Indrit Mavraj (born 23 January 2006) is a Kosovan professional footballer who plays as a centre-back for Polish I liga club Lechia Gdańsk.

==Club career==
===Early career and Genoa===
Mavraj began his youth career with FC Effretikon, then joined Winterthur and Schaffhausen, before joining the youth academy of Serie A side Genoa in February 2024. He was first named as a substitute on 19 February in a match against Atalanta, and made his debut five days later in a 2–2 away draw against Roma, coming on as a substitute in the 79th minute in place of Oumar Barry.

===Bari===
In July 2024, Mavraj joined the under-19 team of Serie A club Bari, which competed in the Campionato Primavera 2. His debut with Bari U19 came on 15 September against Monopoli after being named in the starting line-up.
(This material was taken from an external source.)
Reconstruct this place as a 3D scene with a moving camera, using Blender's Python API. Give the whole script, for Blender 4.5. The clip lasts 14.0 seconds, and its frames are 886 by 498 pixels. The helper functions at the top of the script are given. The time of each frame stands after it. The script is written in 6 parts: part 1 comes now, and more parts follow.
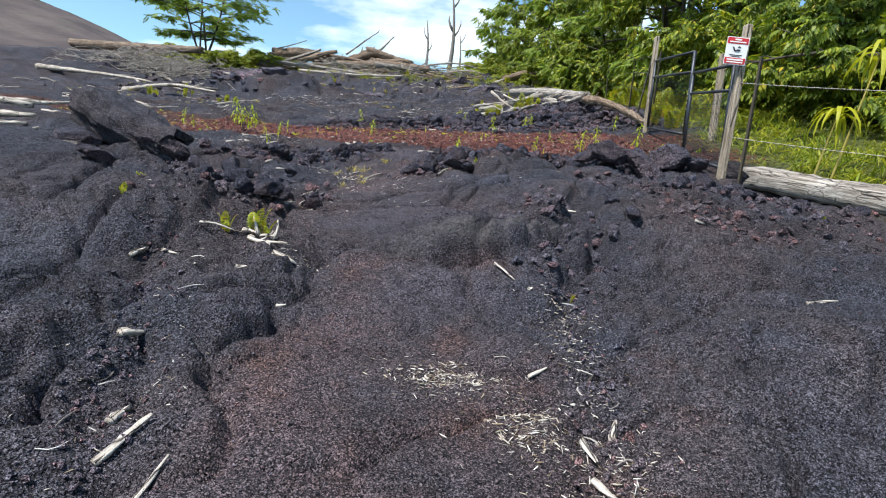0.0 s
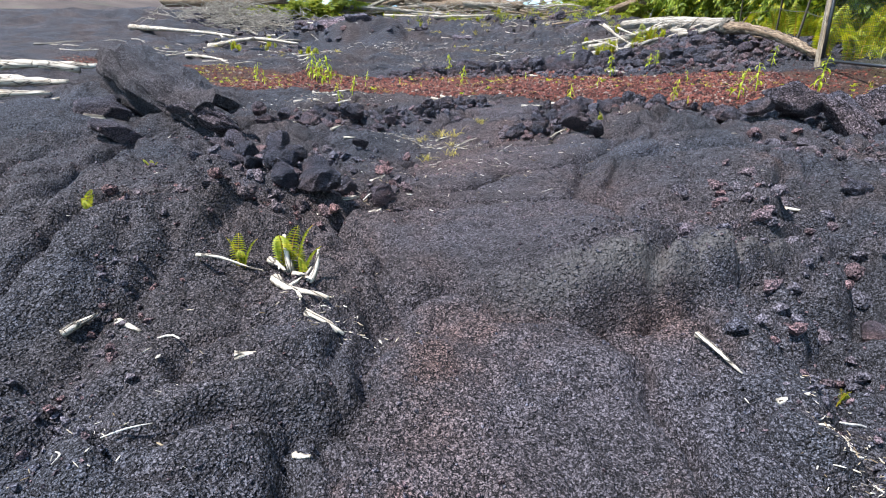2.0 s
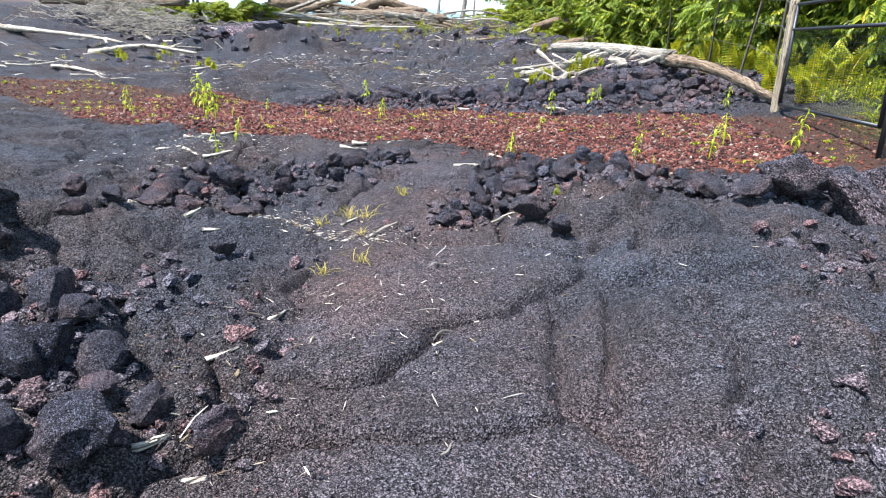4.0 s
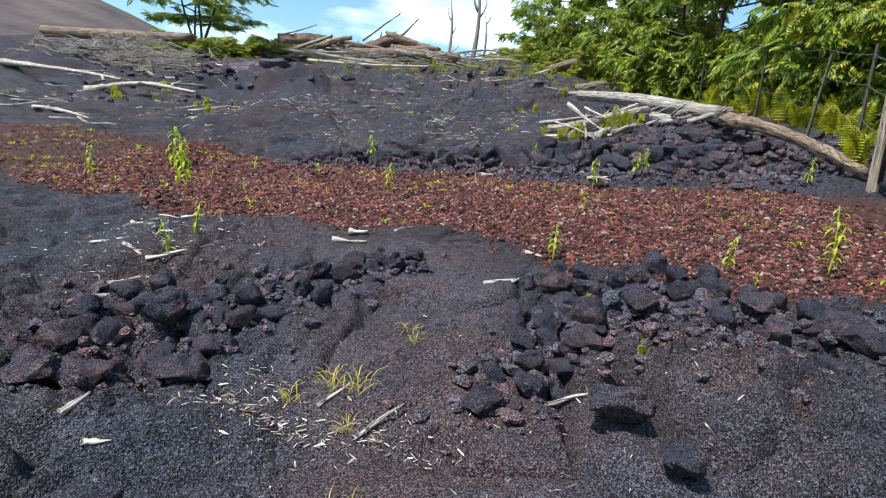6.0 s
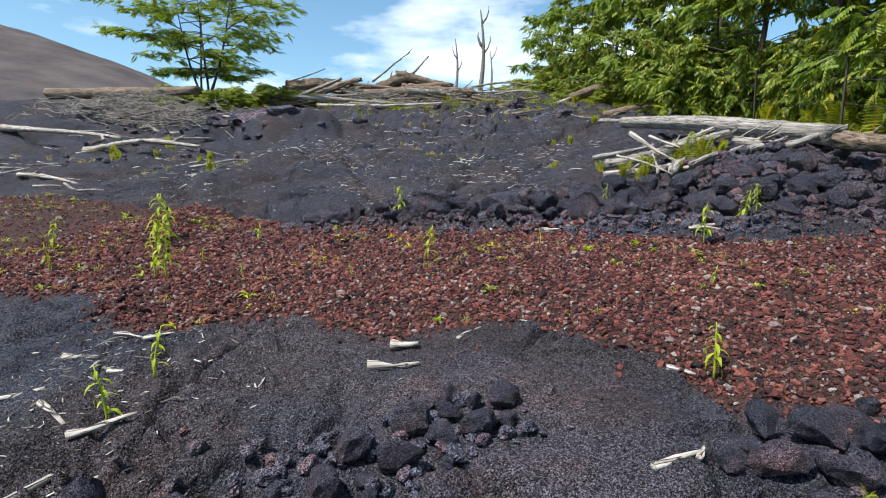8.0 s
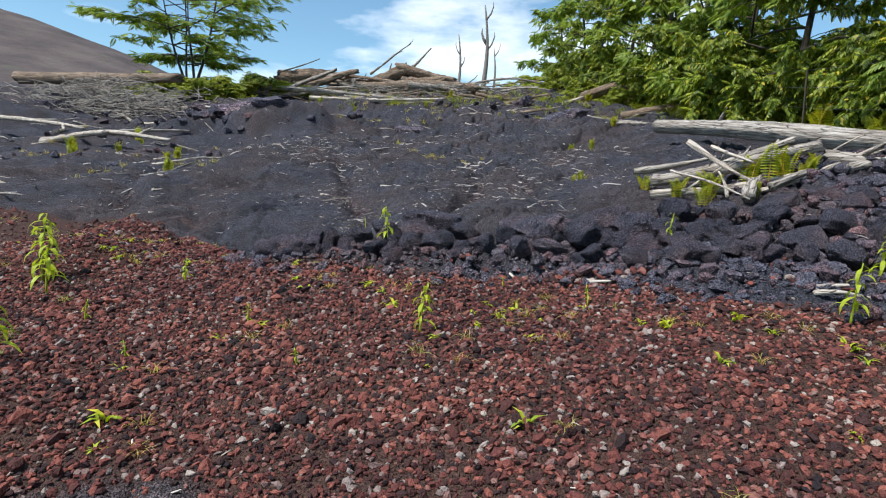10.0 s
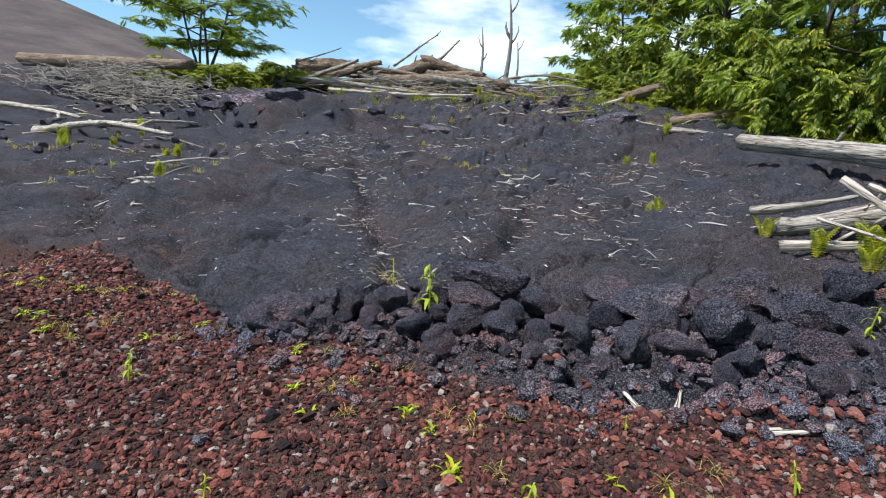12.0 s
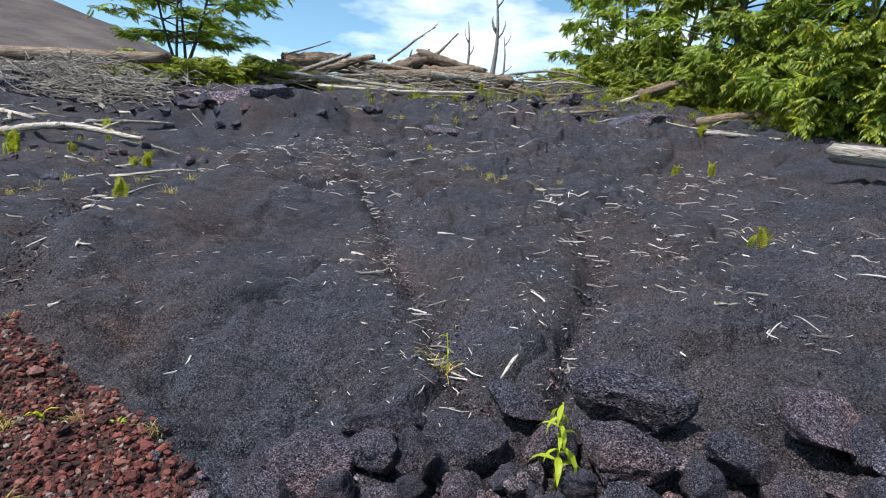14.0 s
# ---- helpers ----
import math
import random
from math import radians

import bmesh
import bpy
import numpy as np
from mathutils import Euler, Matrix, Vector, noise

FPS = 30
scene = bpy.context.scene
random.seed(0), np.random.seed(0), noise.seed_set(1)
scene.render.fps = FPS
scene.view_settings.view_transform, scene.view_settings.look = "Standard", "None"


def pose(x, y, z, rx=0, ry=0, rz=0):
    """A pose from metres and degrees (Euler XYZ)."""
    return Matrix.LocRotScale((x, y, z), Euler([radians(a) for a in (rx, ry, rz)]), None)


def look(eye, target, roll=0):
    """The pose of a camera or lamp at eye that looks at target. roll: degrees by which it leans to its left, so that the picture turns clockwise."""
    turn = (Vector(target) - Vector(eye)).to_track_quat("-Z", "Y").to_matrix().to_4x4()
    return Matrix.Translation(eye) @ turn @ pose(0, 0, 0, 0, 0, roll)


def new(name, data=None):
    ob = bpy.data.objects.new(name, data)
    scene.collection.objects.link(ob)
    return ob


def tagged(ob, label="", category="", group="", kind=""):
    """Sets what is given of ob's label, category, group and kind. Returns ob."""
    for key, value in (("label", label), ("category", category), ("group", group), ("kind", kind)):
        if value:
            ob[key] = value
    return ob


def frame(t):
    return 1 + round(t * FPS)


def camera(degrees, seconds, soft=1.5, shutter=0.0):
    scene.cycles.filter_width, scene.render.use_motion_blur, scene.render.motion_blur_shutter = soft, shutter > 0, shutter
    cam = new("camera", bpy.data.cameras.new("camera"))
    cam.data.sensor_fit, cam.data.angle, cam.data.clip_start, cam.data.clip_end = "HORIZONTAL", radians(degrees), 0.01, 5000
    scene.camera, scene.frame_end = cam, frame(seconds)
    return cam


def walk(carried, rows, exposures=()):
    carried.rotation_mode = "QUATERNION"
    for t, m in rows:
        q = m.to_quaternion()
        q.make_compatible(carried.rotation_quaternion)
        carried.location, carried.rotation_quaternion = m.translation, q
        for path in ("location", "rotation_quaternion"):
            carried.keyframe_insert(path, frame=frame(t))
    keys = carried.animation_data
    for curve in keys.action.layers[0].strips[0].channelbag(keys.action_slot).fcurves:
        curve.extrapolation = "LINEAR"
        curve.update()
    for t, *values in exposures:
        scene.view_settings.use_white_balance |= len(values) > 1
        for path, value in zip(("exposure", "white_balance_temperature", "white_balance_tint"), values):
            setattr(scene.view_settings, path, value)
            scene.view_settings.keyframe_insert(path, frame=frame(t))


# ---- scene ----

On 17 August 2025, Mavraj was named as a first team substitute for the first time in the 2025–26 Coppa Italia first round against AC Milan. His debut with first team came on 26 October against Mantova after coming on as a substitute in the 81st minute in place of Andrea Meroni.

===Lechia Gdańsk===
On 21 January 2026, Mavraj signed a four-and-a-half-year contract with Polish Ekstraklasa club Lechia Gdańsk.

==International career==
===Under-19===
In June 2023, Mavraj becomes part of Kosovo U19 with which he made his debut in a 0–1 away defeat against Albania after coming on as a substitute. His competitive debut with Kosovo U19 came on 13 November 2024 after an absence of almost a year in a UEFA Euro 2024 qualifying against Austria after being named in the starting line-up.

===Under-21===
On 30 August 2025, Mavraj received a call-up from Kosovo U21 for the UEFA Euro 2027 qualification matches against Romania and Spain. His debut with Kosovo U21 came ten days later in the UEFA Euro 2027 qualification against Spain after being named in the starting line-up.

==Personal life==
Mavraj was born in Switzerland to Albanian parents from the village Saradran of Istog, Kosovo. He is the cousin of former Albanian international Mërgim Mavraj.